_INSTRUCTION_
Leave out any picture and return the remaining listing below exactly as given.

_DATA_
_ _ _ _ _ _ _
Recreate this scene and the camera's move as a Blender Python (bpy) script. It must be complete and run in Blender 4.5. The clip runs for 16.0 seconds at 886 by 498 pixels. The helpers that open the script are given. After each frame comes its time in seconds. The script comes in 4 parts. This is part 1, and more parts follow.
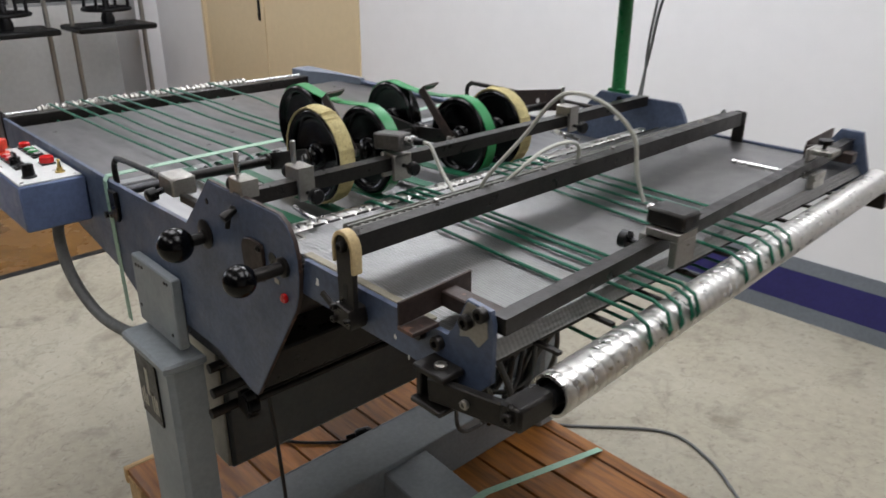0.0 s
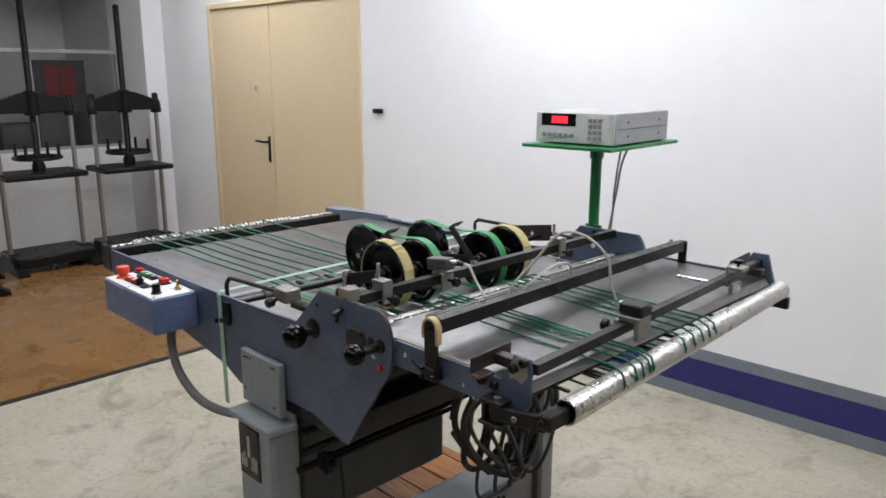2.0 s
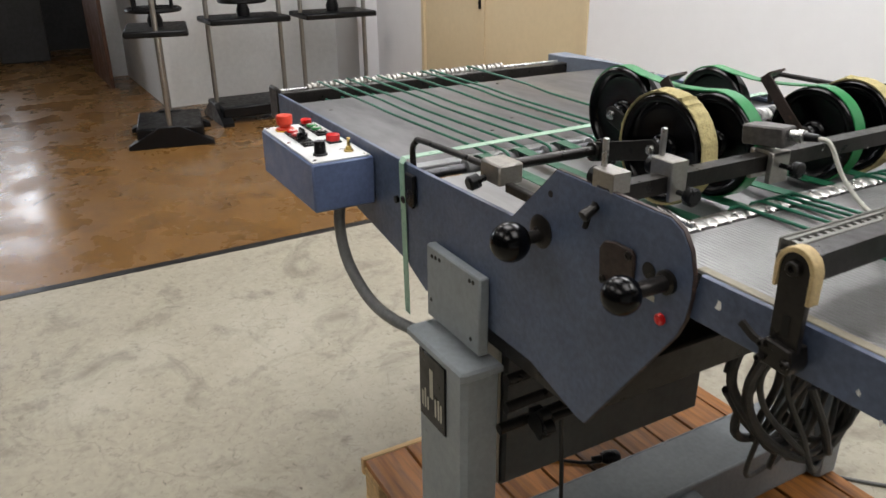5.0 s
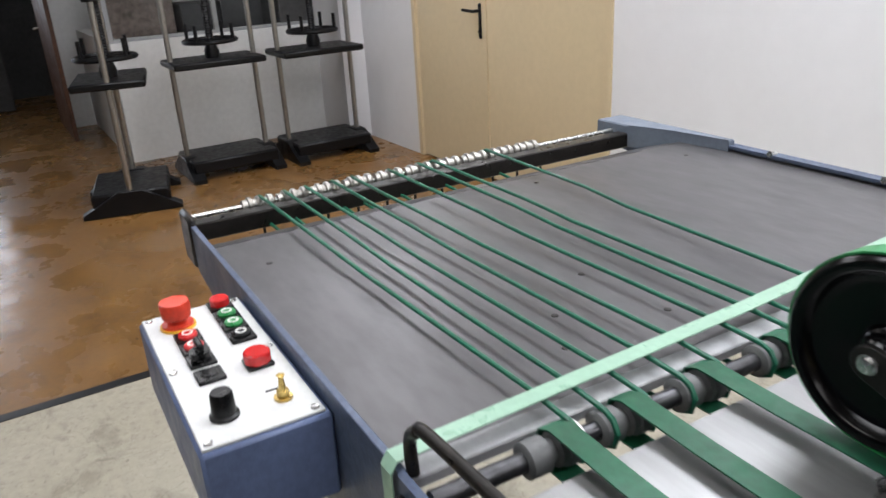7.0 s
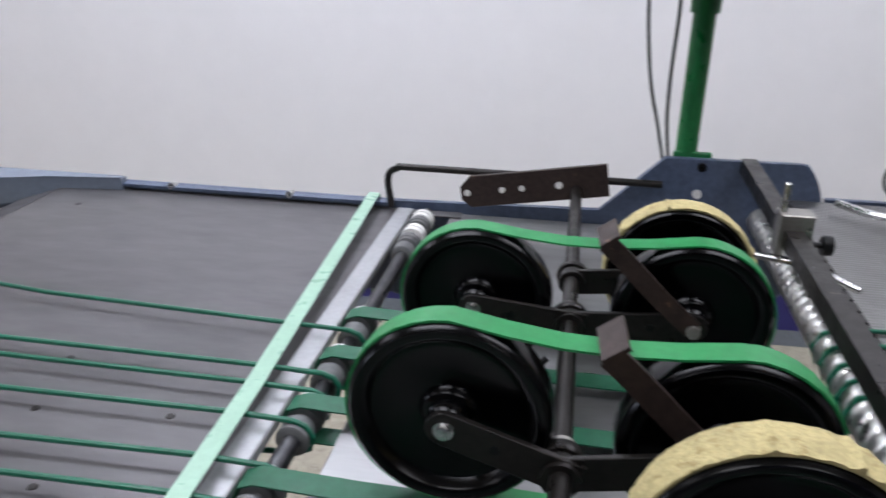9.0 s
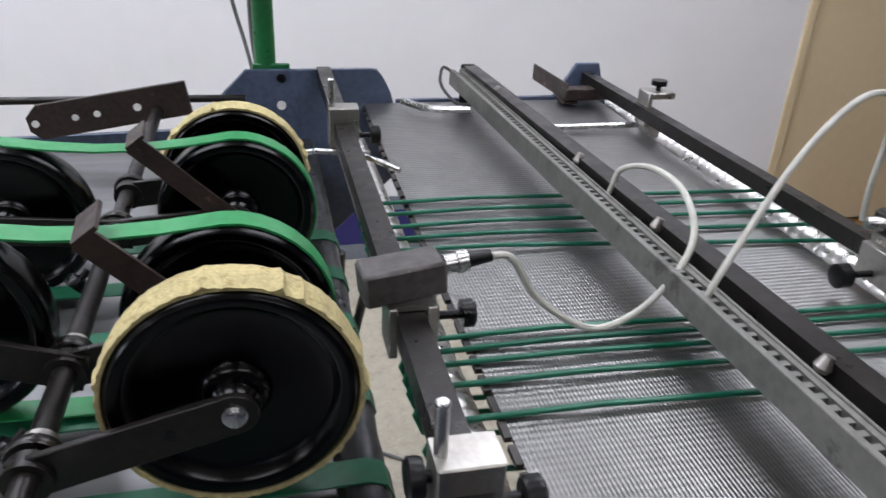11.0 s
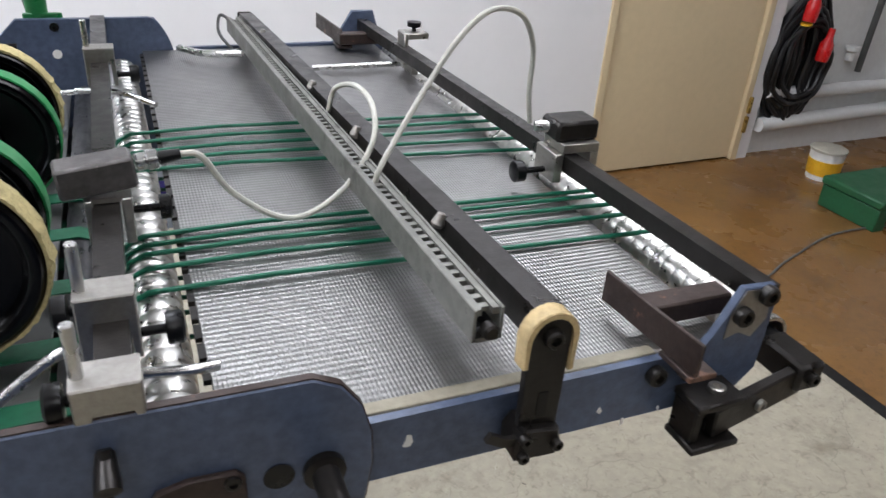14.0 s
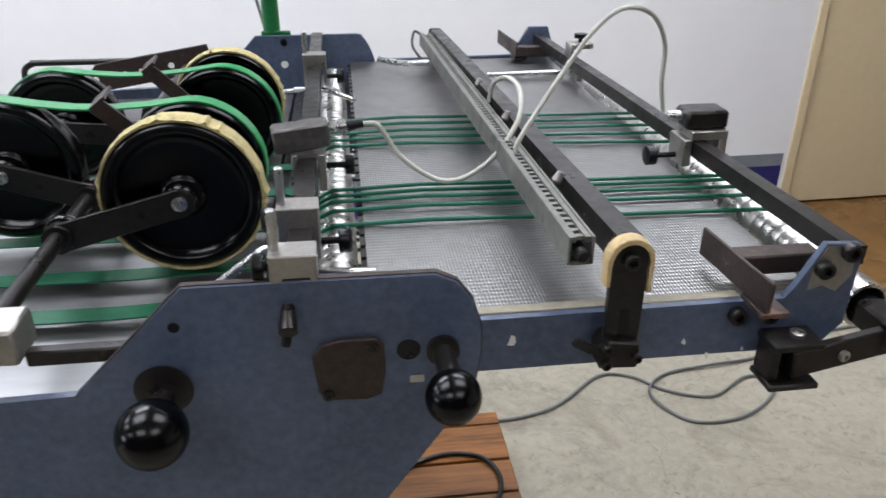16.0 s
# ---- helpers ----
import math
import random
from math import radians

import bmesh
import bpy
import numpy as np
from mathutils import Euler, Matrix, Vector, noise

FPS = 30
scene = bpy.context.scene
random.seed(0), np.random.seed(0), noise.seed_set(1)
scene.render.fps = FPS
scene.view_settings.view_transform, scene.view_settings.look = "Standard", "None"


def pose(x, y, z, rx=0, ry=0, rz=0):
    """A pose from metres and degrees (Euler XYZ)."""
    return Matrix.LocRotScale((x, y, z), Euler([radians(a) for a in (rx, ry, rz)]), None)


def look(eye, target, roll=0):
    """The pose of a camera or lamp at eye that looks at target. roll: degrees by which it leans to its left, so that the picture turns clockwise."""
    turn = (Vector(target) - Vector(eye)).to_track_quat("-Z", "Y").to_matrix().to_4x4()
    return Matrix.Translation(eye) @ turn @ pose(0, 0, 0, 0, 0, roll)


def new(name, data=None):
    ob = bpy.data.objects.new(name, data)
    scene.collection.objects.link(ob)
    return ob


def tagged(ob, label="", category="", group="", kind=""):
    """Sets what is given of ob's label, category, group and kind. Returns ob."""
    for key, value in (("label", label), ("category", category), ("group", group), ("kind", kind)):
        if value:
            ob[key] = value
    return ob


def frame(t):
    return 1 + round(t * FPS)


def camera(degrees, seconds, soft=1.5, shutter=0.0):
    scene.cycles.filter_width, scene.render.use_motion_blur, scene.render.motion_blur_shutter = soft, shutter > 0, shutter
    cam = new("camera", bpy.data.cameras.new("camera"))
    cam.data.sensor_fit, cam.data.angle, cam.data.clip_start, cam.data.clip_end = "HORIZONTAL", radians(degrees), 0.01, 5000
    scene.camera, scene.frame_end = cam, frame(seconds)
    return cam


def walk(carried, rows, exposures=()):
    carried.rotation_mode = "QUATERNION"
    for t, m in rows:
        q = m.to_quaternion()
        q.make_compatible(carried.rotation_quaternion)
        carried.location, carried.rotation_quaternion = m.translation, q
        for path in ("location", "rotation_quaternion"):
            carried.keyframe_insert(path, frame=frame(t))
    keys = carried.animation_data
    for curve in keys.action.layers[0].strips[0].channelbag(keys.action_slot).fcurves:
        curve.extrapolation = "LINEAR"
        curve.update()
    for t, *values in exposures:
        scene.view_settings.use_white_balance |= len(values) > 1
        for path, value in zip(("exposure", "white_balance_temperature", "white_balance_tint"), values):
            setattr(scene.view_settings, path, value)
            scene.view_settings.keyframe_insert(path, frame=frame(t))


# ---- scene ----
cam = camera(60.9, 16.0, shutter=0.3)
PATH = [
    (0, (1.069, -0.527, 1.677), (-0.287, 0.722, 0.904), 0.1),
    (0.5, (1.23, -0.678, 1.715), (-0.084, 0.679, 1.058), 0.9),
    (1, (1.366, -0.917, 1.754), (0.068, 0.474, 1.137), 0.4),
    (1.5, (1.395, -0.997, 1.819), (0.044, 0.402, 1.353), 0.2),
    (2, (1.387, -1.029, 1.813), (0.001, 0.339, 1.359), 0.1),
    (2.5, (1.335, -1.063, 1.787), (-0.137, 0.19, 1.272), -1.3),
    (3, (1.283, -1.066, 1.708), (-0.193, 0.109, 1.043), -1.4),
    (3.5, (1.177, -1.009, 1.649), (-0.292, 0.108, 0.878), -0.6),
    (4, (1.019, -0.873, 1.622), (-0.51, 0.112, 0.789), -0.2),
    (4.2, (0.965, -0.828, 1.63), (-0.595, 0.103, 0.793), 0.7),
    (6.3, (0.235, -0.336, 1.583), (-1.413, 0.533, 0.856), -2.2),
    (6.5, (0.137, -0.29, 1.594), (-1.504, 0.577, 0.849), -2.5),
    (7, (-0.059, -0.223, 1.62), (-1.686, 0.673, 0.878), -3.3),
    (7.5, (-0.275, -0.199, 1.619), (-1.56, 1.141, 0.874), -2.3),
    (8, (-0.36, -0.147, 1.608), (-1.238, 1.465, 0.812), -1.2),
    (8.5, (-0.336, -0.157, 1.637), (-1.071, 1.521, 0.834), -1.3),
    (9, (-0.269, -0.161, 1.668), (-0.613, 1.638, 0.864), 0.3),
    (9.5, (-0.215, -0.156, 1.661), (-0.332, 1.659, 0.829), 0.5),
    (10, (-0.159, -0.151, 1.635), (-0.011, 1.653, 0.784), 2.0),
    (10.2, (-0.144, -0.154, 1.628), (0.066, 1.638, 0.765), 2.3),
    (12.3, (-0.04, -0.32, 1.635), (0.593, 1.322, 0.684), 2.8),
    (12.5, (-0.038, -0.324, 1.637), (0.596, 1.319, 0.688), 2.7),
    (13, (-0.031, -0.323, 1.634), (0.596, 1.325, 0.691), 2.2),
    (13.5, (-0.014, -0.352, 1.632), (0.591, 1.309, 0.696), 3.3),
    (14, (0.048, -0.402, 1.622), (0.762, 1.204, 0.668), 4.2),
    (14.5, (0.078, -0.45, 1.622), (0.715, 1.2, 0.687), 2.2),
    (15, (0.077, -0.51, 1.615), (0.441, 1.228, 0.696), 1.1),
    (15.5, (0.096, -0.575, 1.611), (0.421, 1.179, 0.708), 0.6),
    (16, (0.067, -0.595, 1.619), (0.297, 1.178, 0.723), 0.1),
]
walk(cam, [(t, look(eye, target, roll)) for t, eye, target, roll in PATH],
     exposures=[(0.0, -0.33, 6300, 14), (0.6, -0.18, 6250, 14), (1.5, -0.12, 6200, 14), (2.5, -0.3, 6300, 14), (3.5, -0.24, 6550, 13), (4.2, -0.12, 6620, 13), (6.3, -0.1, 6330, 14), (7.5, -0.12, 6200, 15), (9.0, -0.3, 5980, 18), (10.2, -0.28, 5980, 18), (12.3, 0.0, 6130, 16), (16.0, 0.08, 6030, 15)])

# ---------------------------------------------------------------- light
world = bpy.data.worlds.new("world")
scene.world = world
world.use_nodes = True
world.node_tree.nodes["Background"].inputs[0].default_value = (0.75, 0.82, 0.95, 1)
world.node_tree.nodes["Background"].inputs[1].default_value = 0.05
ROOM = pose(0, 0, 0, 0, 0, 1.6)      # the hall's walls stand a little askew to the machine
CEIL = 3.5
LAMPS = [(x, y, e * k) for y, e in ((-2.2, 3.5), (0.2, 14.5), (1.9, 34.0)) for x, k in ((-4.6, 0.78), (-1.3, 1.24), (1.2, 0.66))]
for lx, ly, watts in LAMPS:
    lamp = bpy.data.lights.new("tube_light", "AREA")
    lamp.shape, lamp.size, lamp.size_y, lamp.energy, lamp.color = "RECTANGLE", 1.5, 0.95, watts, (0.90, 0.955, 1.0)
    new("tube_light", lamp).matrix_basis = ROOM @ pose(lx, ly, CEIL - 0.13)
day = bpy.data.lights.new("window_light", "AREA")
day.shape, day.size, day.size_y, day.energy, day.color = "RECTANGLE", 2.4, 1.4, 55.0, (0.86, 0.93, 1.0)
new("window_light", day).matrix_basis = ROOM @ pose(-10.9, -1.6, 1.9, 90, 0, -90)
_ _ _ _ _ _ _
_ANSWER TO THIS PROBLEM_
Recreate this scene and the camera's move as a Blender Python (bpy) script. It must be complete and run in Blender 4.5. The clip runs for 16.0 seconds at 886 by 498 pixels. The helpers that open the script are given. After each frame comes its time in seconds. The script comes in 4 parts. This is part 1, and more parts follow.
0.0 s
2.0 s
5.0 s
7.0 s
9.0 s
11.0 s
14.0 s
16.0 s
# ---- helpers ----
import math
import random
from math import radians

import bmesh
import bpy
import numpy as np
from mathutils import Euler, Matrix, Vector, noise

FPS = 30
scene = bpy.context.scene
random.seed(0), np.random.seed(0), noise.seed_set(1)
scene.render.fps = FPS
scene.view_settings.view_transform, scene.view_settings.look = "Standard", "None"


def pose(x, y, z, rx=0, ry=0, rz=0):
    """A pose from metres and degrees (Euler XYZ)."""
    return Matrix.LocRotScale((x, y, z), Euler([radians(a) for a in (rx, ry, rz)]), None)


def look(eye, target, roll=0):
    """The pose of a camera or lamp at eye that looks at target. roll: degrees by which it leans to its left, so that the picture turns clockwise."""
    turn = (Vector(target) - Vector(eye)).to_track_quat("-Z", "Y").to_matrix().to_4x4()
    return Matrix.Translation(eye) @ turn @ pose(0, 0, 0, 0, 0, roll)


def new(name, data=None):
    ob = bpy.data.objects.new(name, data)
    scene.collection.objects.link(ob)
    return ob


def tagged(ob, label="", category="", group="", kind=""):
    """Sets what is given of ob's label, category, group and kind. Returns ob."""
    for key, value in (("label", label), ("category", category), ("group", group), ("kind", kind)):
        if value:
            ob[key] = value
    return ob


def frame(t):
    return 1 + round(t * FPS)


def camera(degrees, seconds, soft=1.5, shutter=0.0):
    scene.cycles.filter_width, scene.render.use_motion_blur, scene.render.motion_blur_shutter = soft, shutter > 0, shutter
    cam = new("camera", bpy.data.cameras.new("camera"))
    cam.data.sensor_fit, cam.data.angle, cam.data.clip_start, cam.data.clip_end = "HORIZONTAL", radians(degrees), 0.01, 5000
    scene.camera, scene.frame_end = cam, frame(seconds)
    return cam


def walk(carried, rows, exposures=()):
    carried.rotation_mode = "QUATERNION"
    for t, m in rows:
        q = m.to_quaternion()
        q.make_compatible(carried.rotation_quaternion)
        carried.location, carried.rotation_quaternion = m.translation, q
        for path in ("location", "rotation_quaternion"):
            carried.keyframe_insert(path, frame=frame(t))
    keys = carried.animation_data
    for curve in keys.action.layers[0].strips[0].channelbag(keys.action_slot).fcurves:
        curve.extrapolation = "LINEAR"
        curve.update()
    for t, *values in exposures:
        scene.view_settings.use_white_balance |= len(values) > 1
        for path, value in zip(("exposure", "white_balance_temperature", "white_balance_tint"), values):
            setattr(scene.view_settings, path, value)
            scene.view_settings.keyframe_insert(path, frame=frame(t))


# ---- scene ----
cam = camera(60.9, 16.0, shutter=0.3)
PATH = [
    (0, (1.069, -0.527, 1.677), (-0.287, 0.722, 0.904), 0.1),
    (0.5, (1.23, -0.678, 1.715), (-0.084, 0.679, 1.058), 0.9),
    (1, (1.366, -0.917, 1.754), (0.068, 0.474, 1.137), 0.4),
    (1.5, (1.395, -0.997, 1.819), (0.044, 0.402, 1.353), 0.2),
    (2, (1.387, -1.029, 1.813), (0.001, 0.339, 1.359), 0.1),
    (2.5, (1.335, -1.063, 1.787), (-0.137, 0.19, 1.272), -1.3),
    (3, (1.283, -1.066, 1.708), (-0.193, 0.109, 1.043), -1.4),
    (3.5, (1.177, -1.009, 1.649), (-0.292, 0.108, 0.878), -0.6),
    (4, (1.019, -0.873, 1.622), (-0.51, 0.112, 0.789), -0.2),
    (4.2, (0.965, -0.828, 1.63), (-0.595, 0.103, 0.793), 0.7),
    (6.3, (0.235, -0.336, 1.583), (-1.413, 0.533, 0.856), -2.2),
    (6.5, (0.137, -0.29, 1.594), (-1.504, 0.577, 0.849), -2.5),
    (7, (-0.059, -0.223, 1.62), (-1.686, 0.673, 0.878), -3.3),
    (7.5, (-0.275, -0.199, 1.619), (-1.56, 1.141, 0.874), -2.3),
    (8, (-0.36, -0.147, 1.608), (-1.238, 1.465, 0.812), -1.2),
    (8.5, (-0.336, -0.157, 1.637), (-1.071, 1.521, 0.834), -1.3),
    (9, (-0.269, -0.161, 1.668), (-0.613, 1.638, 0.864), 0.3),
    (9.5, (-0.215, -0.156, 1.661), (-0.332, 1.659, 0.829), 0.5),
    (10, (-0.159, -0.151, 1.635), (-0.011, 1.653, 0.784), 2.0),
    (10.2, (-0.144, -0.154, 1.628), (0.066, 1.638, 0.765), 2.3),
    (12.3, (-0.04, -0.32, 1.635), (0.593, 1.322, 0.684), 2.8),
    (12.5, (-0.038, -0.324, 1.637), (0.596, 1.319, 0.688), 2.7),
    (13, (-0.031, -0.323, 1.634), (0.596, 1.325, 0.691), 2.2),
    (13.5, (-0.014, -0.352, 1.632), (0.591, 1.309, 0.696), 3.3),
    (14, (0.048, -0.402, 1.622), (0.762, 1.204, 0.668), 4.2),
    (14.5, (0.078, -0.45, 1.622), (0.715, 1.2, 0.687), 2.2),
    (15, (0.077, -0.51, 1.615), (0.441, 1.228, 0.696), 1.1),
    (15.5, (0.096, -0.575, 1.611), (0.421, 1.179, 0.708), 0.6),
    (16, (0.067, -0.595, 1.619), (0.297, 1.178, 0.723), 0.1),
]
walk(cam, [(t, look(eye, target, roll)) for t, eye, target, roll in PATH],
     exposures=[(0.0, -0.33, 6300, 14), (0.6, -0.18, 6250, 14), (1.5, -0.12, 6200, 14), (2.5, -0.3, 6300, 14), (3.5, -0.24, 6550, 13), (4.2, -0.12, 6620, 13), (6.3, -0.1, 6330, 14), (7.5, -0.12, 6200, 15), (9.0, -0.3, 5980, 18), (10.2, -0.28, 5980, 18), (12.3, 0.0, 6130, 16), (16.0, 0.08, 6030, 15)])

# ---------------------------------------------------------------- light
world = bpy.data.worlds.new("world")
scene.world = world
world.use_nodes = True
world.node_tree.nodes["Background"].inputs[0].default_value = (0.75, 0.82, 0.95, 1)
world.node_tree.nodes["Background"].inputs[1].default_value = 0.05
ROOM = pose(0, 0, 0, 0, 0, 1.6)      # the hall's walls stand a little askew to the machine
CEIL = 3.5
LAMPS = [(x, y, e * k) for y, e in ((-2.2, 3.5), (0.2, 14.5), (1.9, 34.0)) for x, k in ((-4.6, 0.78), (-1.3, 1.24), (1.2, 0.66))]
for lx, ly, watts in LAMPS:
    lamp = bpy.data.lights.new("tube_light", "AREA")
    lamp.shape, lamp.size, lamp.size_y, lamp.energy, lamp.color = "RECTANGLE", 1.5, 0.95, watts, (0.90, 0.955, 1.0)
    new("tube_light", lamp).matrix_basis = ROOM @ pose(lx, ly, CEIL - 0.13)
day = bpy.data.lights.new("window_light", "AREA")
day.shape, day.size, day.size_y, day.energy, day.color = "RECTANGLE", 2.4, 1.4, 55.0, (0.86, 0.93, 1.0)
new("window_light", day).matrix_basis = ROOM @ pose(-10.9, -1.6, 1.9, 90, 0, -90)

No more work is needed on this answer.